Federation Security and Compliance
To maintain security and compliance:
- Route all interface traffic through Security Servers.
- Encrypt all data exchanges between Participants.
- Tag all objects with project metadata for traceability.
By following these practices, you help ensure the integrity, confidentiality, and traceability of all data exchanged in the federation.
Federated AAAI Overview
Federated AAAI provides a secure, consistent approach to identity, access, and auditing across multiple Trusted Research Environments (TREs).
Core Federation Requirements
All EOSC Nodes, including TRE Providers, must:
- Architecture: Run an AAAI infrastructure compliant with the AARC Blueprint.
- Federation Model: Use a hub-and-spoke model with MyAccessID as the central hub for trust and identity services.
- Protocols: Support OpenID Connect (OIDC) and OAuth 2.0.
- Federation Membership: Join eduGAIN as a Service Provider, submit technical metadata, and meet security requirements.

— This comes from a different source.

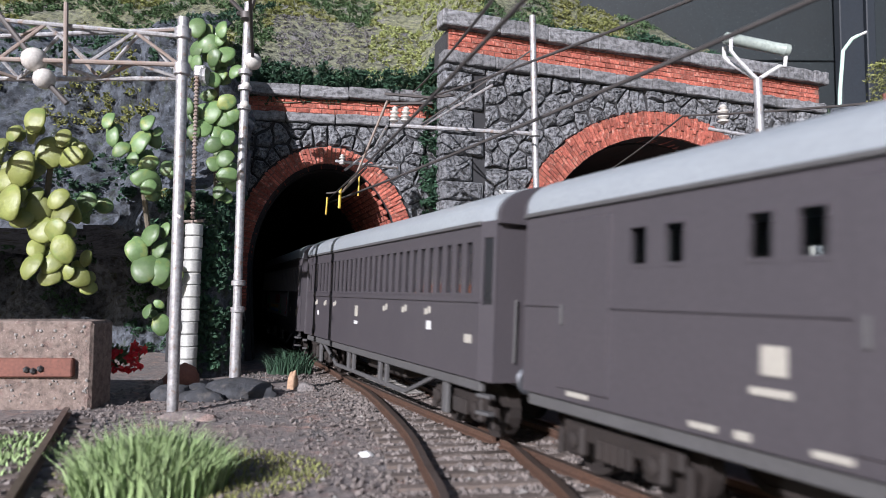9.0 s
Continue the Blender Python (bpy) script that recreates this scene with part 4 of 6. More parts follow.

- Authentication: Enforce multi-factor authentication (MFA) for access to secure services.
Identity, Collaboration, and Claims
Access is based on collaboration and project membership.
- Project Identity: Assign a globally unique Project ID and grant access through membership in that project.
- Attribute Exchange: Use the AARC Blueprint model (AARC-G069) to express user roles and project membership across organisations so services can determine entitlement.
- Cross-Node Use: When a user presents an Access Token from Node X to a service in Node Y, Node Y uses MyAccessID for token introspection.
- Researcher Certification: Track user training and certification as a “Researcher Passport” to support the “Safe People” principle.
- Transparency: Publish a web page listing supported collaborations or projects, including URNs, status, and jurisdiction.
Cross-TRE Authorisation
Each TRE keeps full control over its final authorisation decision.
Authorisation Context
- Use the Project as the unit defining access scope: members, datasets, duration.
- Use OIDC UserInfo or OAuth 2.0 Token Introspection to answer general questions (e.g. “Is this user a member of Project X?”).
Fine-Grained Authorisation
For detailed access rules:
- Exchange request attributes (subject, object, action, environment) using JSON over REST APIs.
- Define policies in ODRL or REGO.
- Provide policy bundles as .tar.gz archives.
- Each TRE aggregates policies from federation services and local sources using Open Policy Agent (OPA) before making a decision.
Secure Data and Workflow Exchange
Data Flow Security
- Use REST interfaces to exchange structured objects such as Query Objects or Job Request Objects.
- Query Objects contain executable queries, usually no sensitive data (SDC green), and may leave the originating environment without output control.
- Only Data Manager roles can invoke interfaces that expose sensitive metadata or data extracts.
Encryption Requirements
Encrypt all traffic between Federation Participants:
- Data transfers (e.g. data extracts via ingress/egress)
- Query exchanges (direct and indirect)
- Index data
- All interface traffic must route through each Participant’s Security Server.
Auditing and Accounting
Maintain traceability and compliance (e.g. GDPR).
- Use a central ELK Stack (Elasticsearch, Logstash, Kibana) as the federation’s auditing/accounting service. TREs may also run local ELK instances.
- Submit all accounting data through an ELK-compatible API.
- TREs and federation services must send audit logs to the central ELK stack.
- Use the standard audit model to answer “who,” “what,” “when,” and “where” during audits.